From Both Sides of the Jordan River, Leaders Speculate That Peace is Near

A week before his scheduled meeting with the Jordanian prime minister, Foreign Minister Shimon Peres is predicting an imminent peace agreement with Jordan.

Speaking before the Knesset’s Foreign Affairs and Defense Committee on Monday, Peres said peace with Jordan was “very near.”

“But I won’t give you dates and times because I don’t know what speed the Jordanians want to proceed at, nor what obstacles may still stand in the way,” Peres reportedly said.

King Hussein of Jordan, addressing his Parliament over the weekend, also spoke of reaching a swift agreement with Israel, adding that he and Israeli Prime Minister Yitzhak Rabin were likely to meet soon.

Peres said that he and U.S. Secretary of State Warren Christopher will meet with Abdul Salam al-Majali, who is Jordan’s prime minister, foreign minister and defense minister, in Jordan on July 20.

Israeli officials said Peres would be the first Israeli leader to set foot publicly on Jordanian soil. The late Golda Meir was in Jordan unofficially during her term as foreign minister, and there have also been numerous reports that Hussein has met with Israeli leaders in secret.

The three-way meeting will be held two days after Israeli and Jordanian officials are scheduled to meet on the Israeli side of the border for bilateral talks that will focus on such issues as water resources, borders, security issues and environmental concerns.

Peres revealed the location of the three-way meeting during his appearance before the committee. He refused to say publicly where the historic encounter would take place.

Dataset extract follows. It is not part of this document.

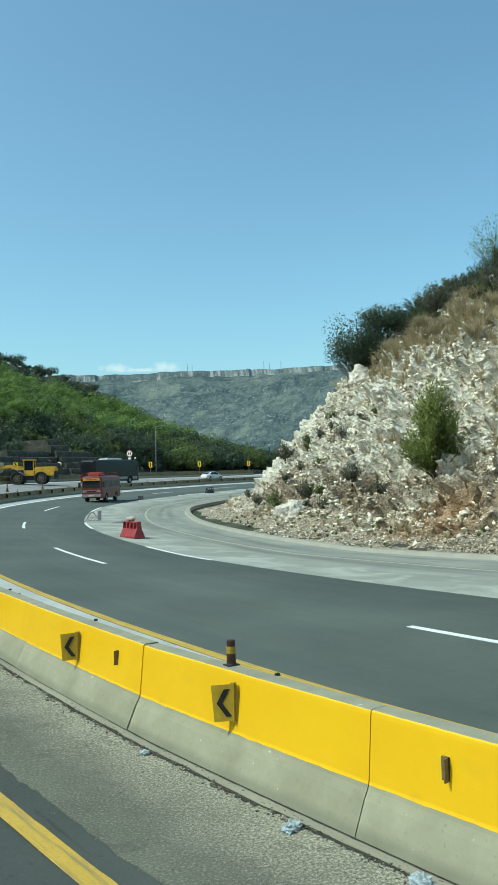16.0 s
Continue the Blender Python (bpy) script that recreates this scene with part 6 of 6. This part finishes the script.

But observers believe the three-way meeting will be at a hotel on the Jordanian shore of the Dead Sea.

Last month, Jordan’s King Hussein said that progress in his country’s negotiations with Israel would not be dependent on progress on the Israeli-Syrian track.

In an address to his Parliament on Saturday, Hussein said that while meeting with President Clinton in Washington in June, he was urged to reach a swift settlement of all outstanding issues separating Israel and Jordan.

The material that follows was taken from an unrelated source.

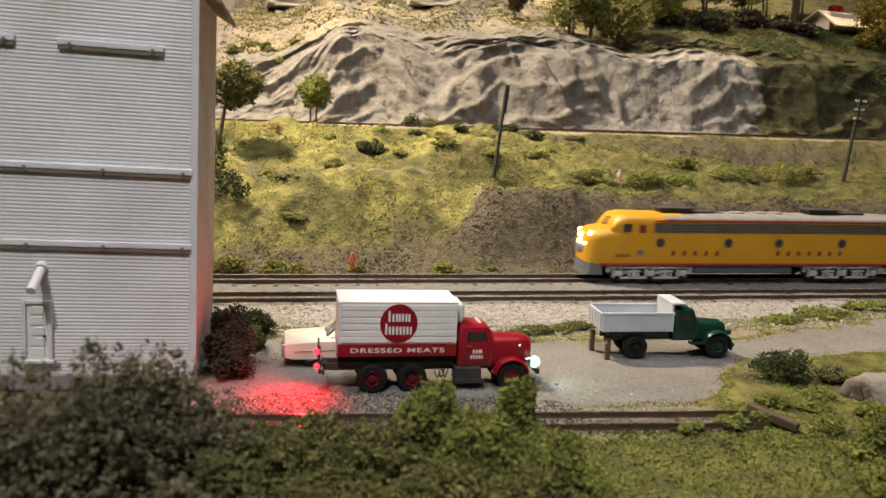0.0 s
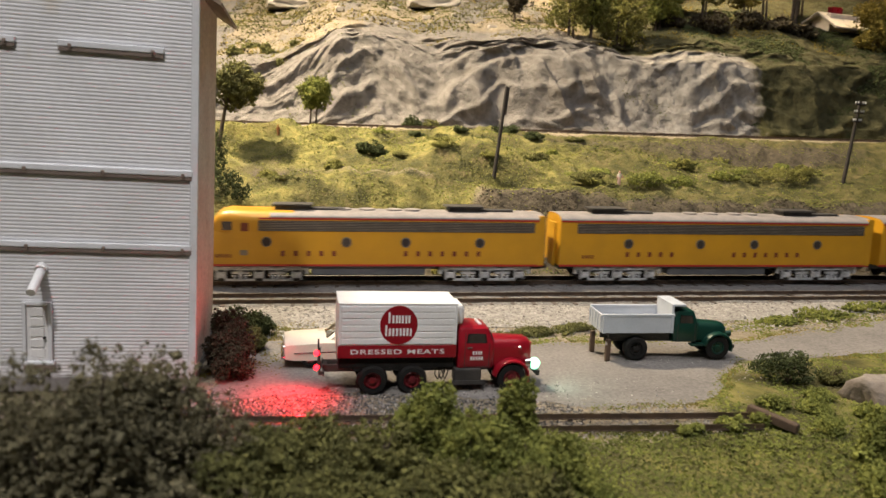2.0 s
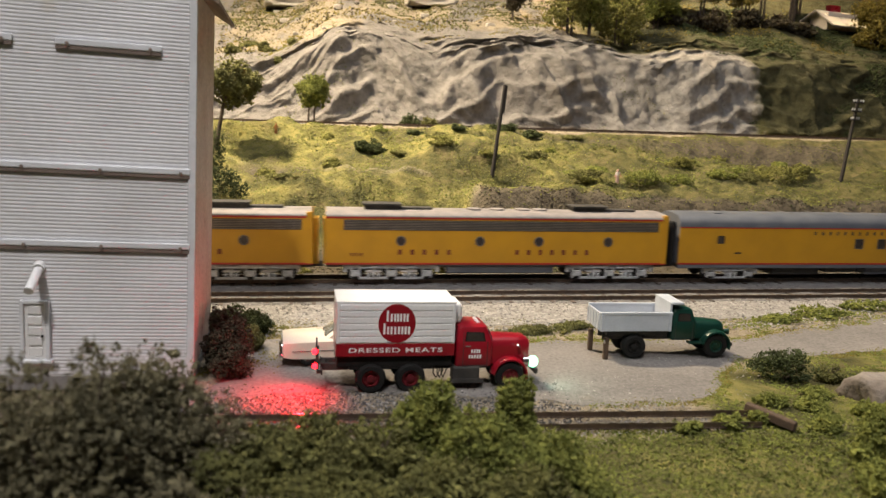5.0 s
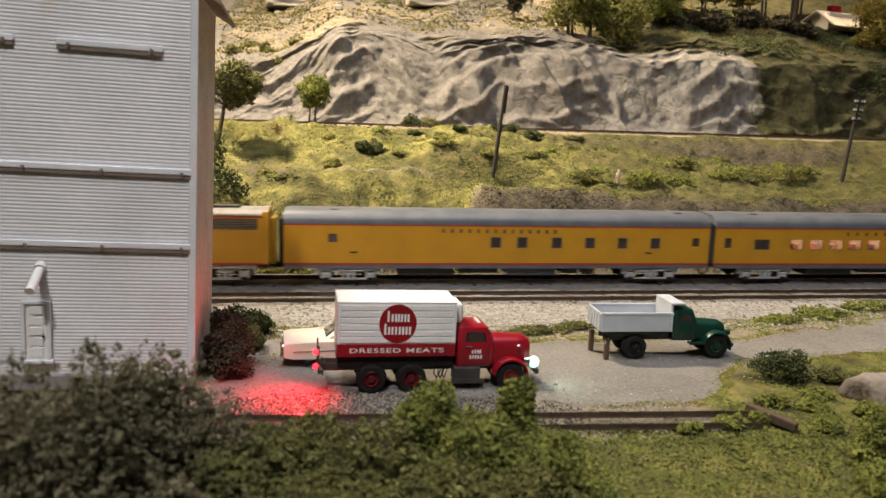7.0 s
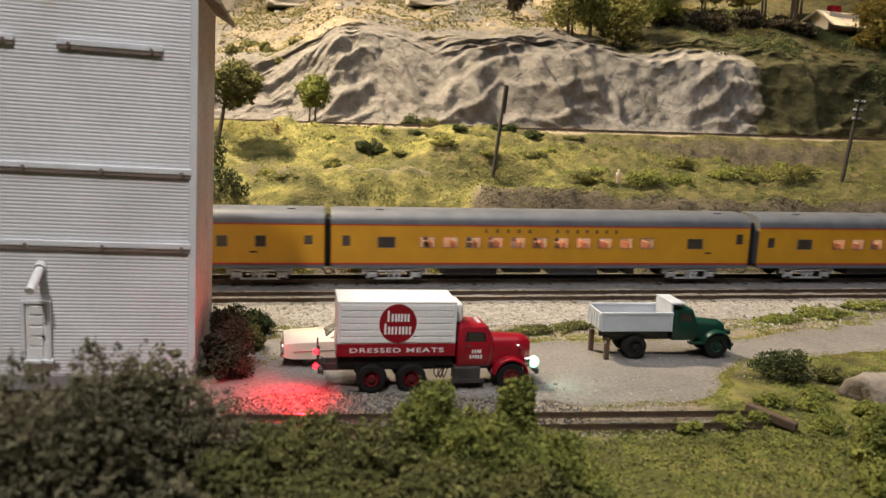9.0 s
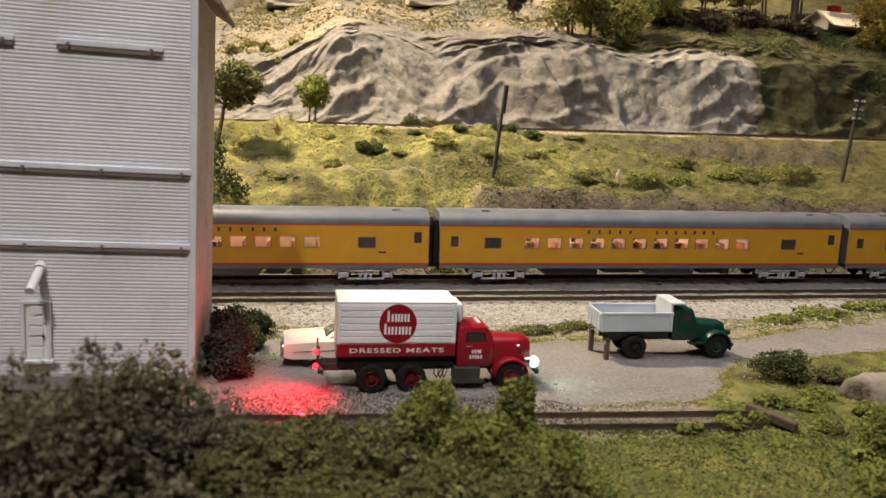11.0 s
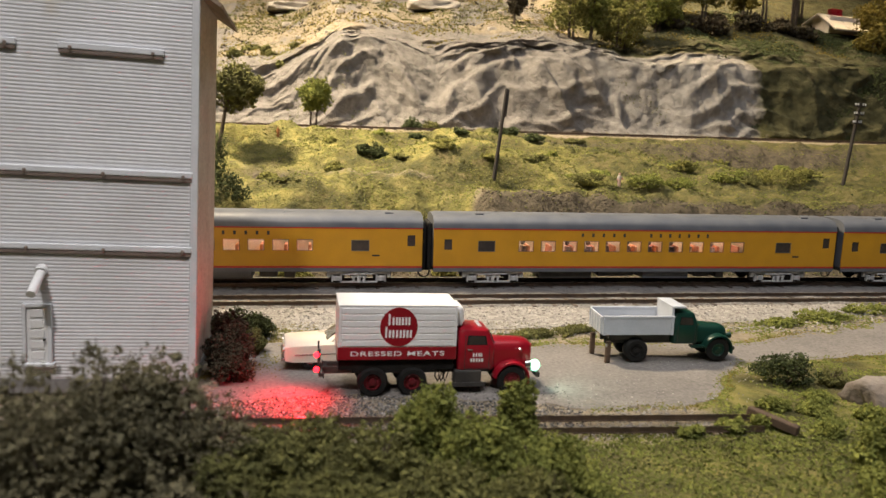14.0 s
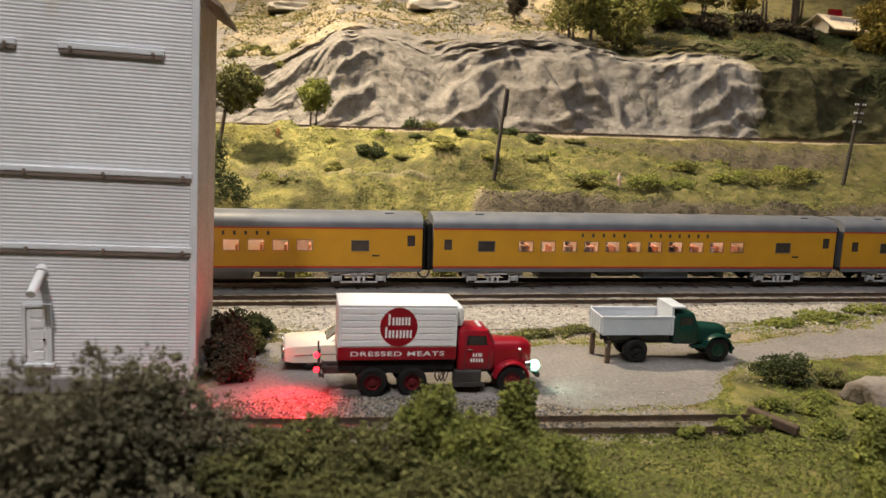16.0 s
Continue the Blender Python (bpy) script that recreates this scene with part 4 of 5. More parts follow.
RUN = ((0, 1.4668), (.5, 1.3943), (1, 1.3305), (1.5, 1.2581), (2, 1.1946), (2.5, 1.1223), (3, 1.0597), (3.5, .987), (4, .9237), (5.2, .7585), (6.5, .5768),
       (7, .5108), (7.5, .4376), (8, .374), (8.5, .3018), (9, .2385), (9.2, .211), (9.6, .156), (10, .1009), (10.3, .0620), (10.6, .0300),
       (10.9, .0095), (11.1, .0020), (11.25, 0), (11.5, 0), (16, 0))
SIZE = .995
TRAIN = []
TRAIN.append((locomotive(0, 21.0, True, "yellow streamlined cab diesel locomotive with lit headlights"), -1.2893))
TRAIN.append((locomotive(0, 20.95, False, "yellow cabless booster diesel locomotive with grey roof"), -1.0378))
TRAIN.append((locomotive(0, 20.95, False, "yellow cabless booster diesel locomotive ahead of the cars"), -.7900))
dorm = [(x, .58, 1.98, 2.60) for x in (12.35, 13.96, 16.10, 18.17, 20.23, 22.35)]
TRAIN.append((coach("yellow baggage dormitory car with few dark windows", dorm, [(2.8, .5, 2.25, 2.75), (25.0, .48, 2.10, 2.62)], 0, [9.2 + i * .52 for i in range(14)]), -.5402))
seats = [(3.22, .98, 1.94, 2.56)] + [(5.62 + i * 1.355, .86, 1.96, 2.58) for i in range(11)] + [(22.30, .98, 1.94, 2.56)]
ends = [(.92, .46, 2.02, 2.64), (25.25, .46, 2.22, 2.86)]
name_bars = [9.1 + i * .66 for i in range(5)] + [13.45 + i * .615 for i in range(7)]
for k, u in enumerate((-.2372, .0690, .3740)):
    TRAIN.append((coach("yellow passenger coach with lit windows and grey roof", seats, ends, k + 1, name_bars), u))


# ---- greenery ----
RNG = np.random.default_rng(5)


def foliage(name, blobs, count, size, material, parent=None, label="", hollow=.55, leafy=0.0):
    """Foam foliage: grains spread through lumpy ellipsoids (x, y, z, rx, ry, rz)."""
    vol = np.array([b[3] * b[4] * b[5] for b in blobs])
    share = np.maximum(8, (count * vol / vol.sum()).astype(int))
    pts = []
    for b, n in zip(blobs, share):
        d = RNG.normal(size=(n, 3))
        d /= np.linalg.norm(d, axis=1)[:, None]
        lump_ = .78 + .45 * noise2(d[:, 0] * 2.2 + b[0] * 300, d[:, 1] * 2.2 + d[:, 2] * 1.7 + b[1] * 300, 4)
        r = np.minimum(RNG.uniform(hollow, 1.0, n) ** .8, RNG.uniform(.8, 1.0, n)) * lump_
        pts.append(np.array(b[:3]) + d * np.array(b[3:]) * r[:, None])
    pts = np.concatenate(pts)
    sizes = size * RNG.uniform(.45, 1.35, len(pts)) * np.where(RNG.uniform(0, 1, len(pts)) < .25, 1.6, 1)
    if leafy:
        pick = RNG.integers(0, len(pts), int(len(pts) * leafy))
        centre = np.array([b[:3] for b in blobs]).mean(0)
        out = pts[pick] + (pts[pick] - centre) * .03 + RNG.normal(size=(len(pick), 3)) * size * .8
        flakes("foliage", out, size * RNG.uniform(.5, 1.15, len(pick)), material, RNG, parent)
    return crumbs(name, pts, sizes, material, RNG, parent, 1.0, label)


def bush(x, y, w, h, material, label, count=900, size=.0012, depth=.8, lobes=9, twigs=True, sink=.0, leafy=1.5):
    z = on(x, y) - sink
    b = thing("bush", label, "bush", Matrix.Translation((x, y, z)))
    blobs = [(0, 0, h * .28, w * .36, w * .36 * depth, h * .32)]
    for k in range(lobes):
        a, q = RNG.uniform(0, 6.28), RNG.uniform(.1, 1.0) ** .6
        rr = RNG.uniform(.10, .22)
        blobs.append((math.cos(a) * q * w * .38, math.sin(a) * q * w * .38 * depth, h * (.86 - .55 * q * q - rr * .6) * RNG.uniform(.8, 1.12), w * rr, w * rr * depth, h * rr * 1.15))
    foliage("leaf_mass", blobs, count if leafy > 2 else int(count * .42), size, material, b, leafy=leafy)
    if twigs:
        bm = new_bm()
        for k in range(6):
            a = RNG.uniform(0, 6.28)
            rod(bm, (0, 0, -.001), (math.cos(a) * w * .25, math.sin(a) * w * .2, h * RNG.uniform(.4, .8)), .0005, .0002, 6)
        part("woody_base", bm, BARK, b)
    return b


def tree(x, y, h, w, material, label, crown_low=.45, count=1500, size=.0022, lean=0.0, trunks=1, bare=False, z=None):
    z = on(x, y) if z is None else z
    t = thing("tree", label, "tree", Matrix.Translation((x, y, z - .001)))
    tips = []
    bm = new_bm()
    for k in range(trunks):
        ox = (k - (trunks - 1) / 2) * .006
        base, mid, top = Vector((ox, 0, 0)), Vector((ox + lean * .4 * h, RNG.uniform(-.03, .03) * h, h * .42)), Vector((ox * .6 + lean * h, RNG.uniform(-.05, .05) * h, h * .82))
        r = .026 * h / math.sqrt(trunks)
        rod(bm, base, mid, r, r * .7, 8), rod(bm, mid, top, r * .7, r * .25, 8)
        for j in range(7 if bare else 5):
            f = RNG.uniform(.0, .8)
            s = mid.lerp(top, f)
            a = RNG.uniform(0, 6.28)
            e = s + Vector((math.cos(a) * w * .36, math.sin(a) * w * .3, h * RNG.uniform(.06, .24)))
            rod(bm, s, e, r * .4, r * .12, 6)
            tips.append(e)
    part("trunk", bm, BARK, t)
    top = Vector((lean * h, 0, h * (crown_low + 1) / 2))
    ch = h * (1 - crown_low) / 2
    blobs = [(top.x, top.y, top.z, w * .40, w * .36, ch * .80)]
    for k in range(13):
        a, q, v = RNG.uniform(0, 6.28), RNG.uniform(.35, 1), RNG.uniform(-.75, .85)
        rr = RNG.uniform(.12, .21)
        q *= math.sqrt(max(.1, 1 - v * v))
        blobs.append((top.x + math.cos(a) * q * w * .38, top.y + math.sin(a) * q * w * .34, top.z + v * ch * .8, w * rr, w * rr, w * rr * .8))
    foliage("crown", blobs, count, size, material, t, hollow=.35, leafy=2.0)
    return t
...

Speaking to a Parliament audience that included Muslim fundamentalist leaders opposed to peace with Israel, Hussein suggested that he was being pressured by Washington to move forward with Israel.

Referring to a promise he received from Clinton to ask Congress to forgive Jordan’s $1 billion debt to the United States and to provide Amman with weaponry, Hussein reportedly said:

“If my encounter with the Israeli prime minister is the price to change the image (of Jordan), I will not hesitate at all and I consider it as a duty and honor to serve my nation.”